Tensions between Russia and NATO member Poland have been cranking up to boiling point in recent days amid Russian claims that it has killed 'up to 80 Polish mercenaries' in missile strikes.
The reported losses come on the same day that Russia confirmed it has removed a Polish flag from a memorial commemorating the murder of thousands of Poles by the Soviet Union in 1940.
To the north, Moscow has been furious over Lithuania's blocking of EU-sanctioned goods from reaching the Russian exclave of Kaliningrad, sandwiched between the Baltic state and Poland.
This has prompted Poland to call on NATO to further bolster its security presence in the Suwalki Gap, the narrow corridor of territory that connects the three Baltic states to the rest of their NATO allies and separates Kaliningrad from Russian ally Belarus.
'We are going to seek the reinforcement of this corridor... in our talks with our partners from NATO,' Mateusz Morawiecki told a news conference in Brussels after a European Union summit.
Kaliningrad and the Suwalki Gap, on Polish territory, would be ground zero for any military conflict between NATO and Russia, as Vladimir Putin would immediately move to cut the Baltic states of Lithuania, Latvia and Estonia off from the rest of NATO and shore up the isolated exclave from inevitable NATO strikes.

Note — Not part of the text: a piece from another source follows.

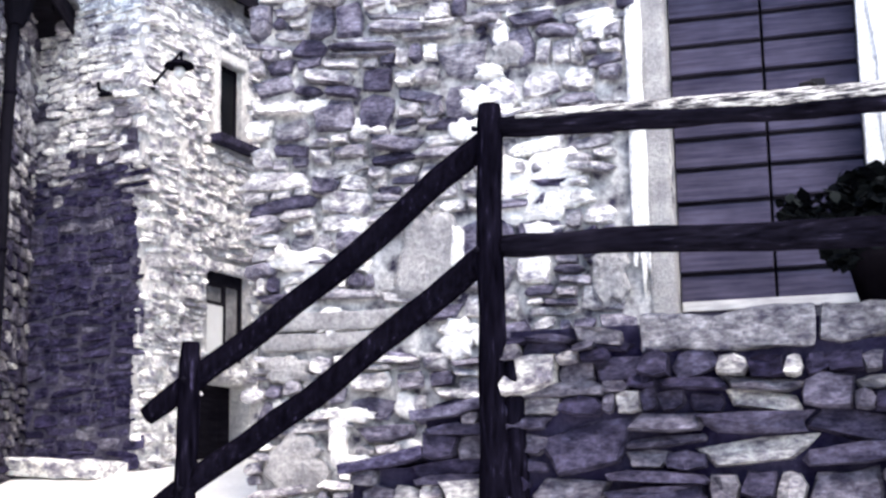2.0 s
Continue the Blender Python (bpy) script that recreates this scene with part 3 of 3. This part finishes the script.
# ---- flower pot ----
def flower_pot():
    p = empty("flower_pot", Matrix.Translation((1.08, 5.46, LANDING)))
    sides = 24
    bm = bmesh.new()
    rings = []
    for r, z in ((0.0, 0.0), (0.15, 0.0), (0.2, 0.21), (0.225, 0.215), (0.23, 0.275), (0.205, 0.28), (0.195, 0.24), (0.0, 0.235)):
        rings.append([bm.verts.new((r * math.cos(math.tau * k / sides), r * math.sin(math.tau * k / sides), z)) for k in range(sides)])
    for a, c in zip(rings, rings[1:]):
        for k in range(sides):
            bm.faces.new((a[k], a[(k + 1) % sides], c[(k + 1) % sides], c[k]))
    bmesh.ops.remove_doubles(bm, verts=bm.verts, dist=0.0005)
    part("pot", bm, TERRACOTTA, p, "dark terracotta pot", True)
    rnd = random.Random(11)
    bm = bmesh.new()
    centres = [(0, 0, 0.4, 0.2), (-0.12, -0.04, 0.4, 0.15), (0.15, 0.0, 0.42, 0.16), (0.02, -0.1, 0.36, 0.16), (-0.34, -0.04, 0.43, 0.08), (-0.07, 0, 0.5, 0.13), (-0.22, -0.06, 0.36, 0.08), (0.1, -0.03, 0.52, 0.11), (-0.16, -0.12, 0.24, 0.08)]
    for cx, cy, cz, cr in centres:
        for _ in range(int(1500 * cr)):
            v = Vector((rnd.gauss(0, 1), rnd.gauss(0, 1), rnd.gauss(0, 0.8))).normalized() * cr * rnd.uniform(0.4, 1.05)
            c = Vector((cx, cy, cz)) + v
            m = Matrix.Translation(c) @ Euler((rnd.uniform(-1, 1), rnd.uniform(-1, 1), rnd.uniform(0, 6.3))).to_matrix().to_4x4()
            s = rnd.uniform(0.025, 0.05)
            pts = [bm.verts.new(m @ Vector(q)) for q in ((0, -s, 0), (s * 0.6, -s * 0.2, s * 0.15), (s * 0.5, s * 0.5, s * 0.1), (0, s, -s * 0.1), (-s * 0.5, s * 0.5, s * 0.1), (-s * 0.6, -s * 0.2, s * 0.15))]
            bm.faces.new(pts)
    bmesh.ops.translate(bm, vec=(-0.05, -0.02, 0), verts=bm.verts)
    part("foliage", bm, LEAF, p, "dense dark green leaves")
    for a, c in (((-0.05, 0, 0.22), (-0.33, -0.04, 0.4)), ((0, 0, 0.22), (0, 0, 0.45)), ((0.04, 0, 0.22), (0.13, 0, 0.42))):
        part("stem", tube([a, ((a[0] + c[0]) / 2, 0, (a[2] + c[2]) / 2 + 0.04), c], 0.008, 6), LEAF, p)
    return tagged(p, "dark flower pot with bushy plant on the landing", "flower pot")


flower_pot()

# ---- foot of the lane wall ----
def slab_by_wall(name, m, size, mat, label, seed):
    x, y, z = size
    bm = rough_box(-x / 2, x / 2, -y / 2, y / 2, 0, z, 0.08, 0.02, seed)
    for v in bm.verts:
        v.co.y -= 0.05 * math.cos(v.co.x / x * math.pi)
        if v.co.z < z * 0.3:
            v.co.y += 0.05
    ob = obj(name, bm, mat)
    ob.matrix_world = m
    return tagged(ob, label, "stone slab")


slab_by_wall("stone_slab", C @ pose(-4.8, -0.3, lie(3.45) - 0.01, 0, -4, 0), (1.5, 0.26, 0.1), PALE_SLAB, "long flat pale stone slab at the wall foot", 3)
slab_by_wall("stone_step", D @ pose(1.35, -0.22, 0.84, 0, 4, 0), (1.6, 0.4, 0.13), PALE_SLAB, "pale stone step below the shaded wall", 5)

# ---- stones of the walls ----
def foot_of(m):
    return lambda u: lie((m @ Vector((u, 0, 0))).y, (m @ Vector((u, 0, 0))).x) - 0.05


skip_a = [(DOOR[0] - 0.15, DOOR[1] + 0.12, LANDING, DOOR[3] + 0.19), (HOLE[0] - 0.05, HOLE[1] + 0.05, HOLE[2] - 0.05, HOLE[3] + 0.05), (-2.38, -1.43, 1.4, 1.65)]
skip_a += [(u - w * 0.3, u + w * 0.3, z - h * 0.3, z + h * 0.3) for tone, u, z, w, h in PATCHES_A if tone == "grey" and w * h > 0.08]
skip_a += [(1.0, 1.4, 3.45, 3.8), (1.12, 1.18, 2.2, 3.5)]
places = rubble(-2.42, 3.6, foot_of(A), 4.6, 0.18, (0.18, 0.5), 1, skip_a, 0.24, 0.3)
ring = random.Random(3)
for z in (0.97, 1.09, 1.22, 1.36):
    for u in (HOLE[0] - 0.085, HOLE[1] + 0.08):
        places.append((u, z, ring.uniform(0.13, 0.17), ring.uniform(0.09, 0.12), ring.uniform(-5, 5), ring.random()))
for u in (2.06, 2.22, 2.38):
    places.append((u, HOLE[3] + 0.055, 0.16, 0.085, ring.uniform(-6, 6), ring.random()))
    places.append((u, HOLE[2] - 0.06, 0.17, 0.09, ring.uniform(-6, 6), ring.random()))
low = [s for s in places if s[0] > 1.3 and s[1] < 1.1 + 0.5 * ((s[5] * 41) % 1)]
places = [s for s in places if s not in set(low)]
lay(wall_a, low, STONE_L, 0.055, lambda s: s[0])
lay(wall_a, places, STONE_A, 0.055, lambda s: abs(s[0] - 0.6) + abs(s[1] - 2.2), grow=1.0)

skip_b = [(WIN[0] - 0.1, WIN[1] + 0.06, WIN[2] - 0.1, WIN[3] + 0.1), (LOW[0] - 0.02, LOW[1] + 0.02, LOW[2] - 0.02, LOW[3] + 0.1), (DARK_BAY[0], DARK_BAY[1], DARK_BAY[2], DARK_BAY[3])]
places = rubble(B_CORNER + 0.02, 3.2, foot_of(B), 4.7, 0.12, (0.1, 0.3), 2, skip_b)
for i, (u, z, w, h) in enumerate(((1.06, 2.0, 0.3, 1.3), (1.03, 2.9, 0.26, 0.9), (1.06, 1.3, 0.26, 0.5), (1.1, 3.45, 0.34, 0.5), (1.15, 2.55, 0.3, 0.3), (1.3, 3.3, 0.22, 0.3), (1.5, 4.4, 0.9, 0.35), (1.2, 4.1, 0.5, 0.3))):
    part("limewash_patch", blot(u, z, w, h, 0.022, i + 90, 0.5), WHITEWASH, wall_b)
lay(wall_b, places, STONE_B, 0.036, lambda s: abs(s[0] - 1.5) + abs(s[1] - 2.5))

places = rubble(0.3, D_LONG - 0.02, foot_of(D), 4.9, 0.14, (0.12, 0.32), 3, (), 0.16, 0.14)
# Lowest stones are dark, then a mid-grey mix, then pale on top.
darkest = [s for s in places if s[1] < 2.75 + 0.6 * s[5]]
half = [s for s in places if s not in darkest and s[1] < 3.05 + 0.8 * ((s[5] * 37) % 1)]
dry = [s for s in places if s not in darkest and s not in half]
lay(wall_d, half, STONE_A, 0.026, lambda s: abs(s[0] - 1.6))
lay(wall_d, darkest, STONE_D, 0.02, lambda s: abs(s[0] - 1.6) + abs(s[1] - 2), grow=0.98)
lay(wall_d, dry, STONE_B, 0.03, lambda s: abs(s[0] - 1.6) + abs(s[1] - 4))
part("damp_rendering", blot(D_LONG / 2 + 0.35, 1.9, D_LONG - 0.75, 3.1, 0.006, 77, 0.08, 40), DARK_LIME, wall_d, "dark rendering between the stones")

places = rubble(-9.2, -5.6, foot_of(C), 4.5, 0.088, (0.065, 0.21), 4, (), 0.24, 0.08, (1, 2, 2, 3))
places += rubble(-5.6, -2.6, foot_of(C), 4.5, 0.11, (0.085, 0.27), 14, (), 0.22, 0.1, (1, 2, 2, 3))
places += rubble(-2.6, C_END, foot_of(C), 4.5, 0.145, (0.11, 0.33), 24, (), 0.24, 0.1, (1, 2, 2, 3))
places = [s for s in places if s[1] < 2.4 + 0.28 * (s[0] + 8)]
places = [s for s in places if not (C_WIN[0] - 0.06 < s[0] < C_WIN[1] + 0.1 and C_WIN[2] - 0.07 < s[1] < C_WIN[3] + 0.05)]
chips = random.Random(8)
bits = []
for _ in range(520):
    u = -9.2 + 6.5 * chips.random()
    z = foot_of(C)(u) + chips.random() * (2.4 + 0.28 * (u + 8) - foot_of(C)(u))
    bits.append((u, z, chips.uniform(0.016, 0.05), chips.uniform(0.014, 0.032), chips.uniform(-40, 40), chips.random()))
    if C_WIN[0] - 0.1 < u < C_WIN[1] + 0.1 and C_WIN[2] - 0.1 < z < C_WIN[3]:
        bits.pop()
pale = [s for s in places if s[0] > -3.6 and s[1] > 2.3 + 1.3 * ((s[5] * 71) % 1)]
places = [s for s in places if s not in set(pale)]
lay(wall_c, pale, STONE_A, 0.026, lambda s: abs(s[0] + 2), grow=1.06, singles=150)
# Stones near the wall foot take a darker material, with a ragged upper edge.
darker = [s for s in places if s[1] < foot_of(C)(s[0]) + 0.2 + 0.22 * ((s[5] * 53) % 1)]
places = [s for s in places if s not in set(darker)]
lay(wall_c, darker, DARK_FOOT, 0.024, lambda s: abs(s[0] + 6.9), grow=1.0)
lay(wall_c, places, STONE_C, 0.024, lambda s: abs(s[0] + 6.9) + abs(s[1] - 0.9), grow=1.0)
lay(wall_c, bits, CHIP, 0.028, lambda s: abs(s[0] + 6.9) + abs(s[1] - 0.9), "chip", 200)

landing_face = lambda u: lie(FRONT, u) - 0.1
places = rubble(-0.52, 1.36, landing_face, LANDING, 0.17, (0.2, 0.48), 6, [(0.03, 1.5, LANDING - 0.14, 2)], 0.24, 0.14)
front = tagged(obj("wall_landing", box(-0.49, 1.35, 0, 0.02, -0.6, LANDING - 0.13), EARTH_L), "rough stone front of the stair landing", "wall", kind="structure")
front.matrix_world = plan_frame(0, FRONT, 1, 0)
lay(front, places, STONE_L, 0.085, lambda s: s[0])
low_stair = lambda u: lie(FRONT, u) - 0.1
places = [s for s in rubble(-1.9, -0.5, low_stair, LANDING, 0.16, (0.16, 0.42), 7, (), 0.3, 0.2) if s[1] + s[3] * 0.4 < stair_top(s[0])]
sfront = tagged(obj("wall_stair", box(-1.88, -0.5, 0.0, 0.025, -0.5, 0.32), EARTH_L), "rough stone front of the stair", "wall", kind="structure")
sfront.matrix_world = plan_frame(0, FRONT + 0.03, 1, 0)
lay(sfront, places, STONE_L, 0.06, lambda s: s[0])
for i, (u, z, w, h) in enumerate(((-0.66, 0.52, 0.22, 0.05), (-1.1, 0.38, 0.16, 0.05))):
    part("mortar_smear", blot(u, z, w, h, 0.05, 300 + i, 0.2, 18), WHITEWASH, sfront)

rnd = random.Random(21)
places = []
for i in range(900):
    u = rnd.uniform(-8.2, -3.4)
    places.append((u, rnd.uniform(-0.01, 0.05) + lie((C @ Vector((u, -0.1, 0))).y), rnd.uniform(0.02, 0.07), rnd.uniform(0.015, 0.04), rnd.uniform(-25, 25), rnd.random()))
strip = tagged(obj("kerb_strip", box(-8.4, -3.2, -0.02, 0.02, -0.3, 0.0), PALE_SLAB), "low rubble kerb along the lane wall", "kerb", kind="structure")
strip.matrix_world = C @ Matrix.Translation((0, -0.16, 0))
lay(strip, places, STONE_B, 0.07, lambda s: s[0], "pebble", 200)


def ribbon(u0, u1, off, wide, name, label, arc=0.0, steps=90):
    """A flat dark strip on the ground that paints shade along the wall."""
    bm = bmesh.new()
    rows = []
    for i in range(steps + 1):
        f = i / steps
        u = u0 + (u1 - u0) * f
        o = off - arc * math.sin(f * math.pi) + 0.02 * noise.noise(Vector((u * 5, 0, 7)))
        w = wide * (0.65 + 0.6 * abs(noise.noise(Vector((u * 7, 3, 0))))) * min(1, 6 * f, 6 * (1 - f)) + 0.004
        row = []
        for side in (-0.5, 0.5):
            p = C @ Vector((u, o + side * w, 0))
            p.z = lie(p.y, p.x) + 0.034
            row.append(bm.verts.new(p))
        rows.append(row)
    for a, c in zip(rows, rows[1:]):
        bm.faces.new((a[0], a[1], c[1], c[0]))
    return tagged(obj(name, bm, SHADE_BLACK), label, "drain line", kind="structure")


# Flat dark strips paint the shade of the kerb and of the slab.
ribbon(-8.3, -5.6, -0.3, 0.06, "drain_line", "dark strip for the shade along the lane wall kerb")
ribbon(-5.35, -4.1, -0.44, 0.17, "drain_line", "dark crescent painted for the shade under the stone slab", 0.11)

This week Moscow warned of 'very tough actions' against Lithuania after deliveries of coal, metals, construction materials and advanced technology were stopped passing through its territory on the way to Kaliningrad.
Russian claims of wiping out 80 Polish fighters will only add to the tensions.
'Up to 80 Polish mercenaries, 20 armoured combat vehicles and eight Grad multiple rocket launchers were destroyed in precision strikes on the Megatex zinc factory in Konstantinovka' in the Donetsk region, the Russian defence ministry said in a statement which could not be independently verified.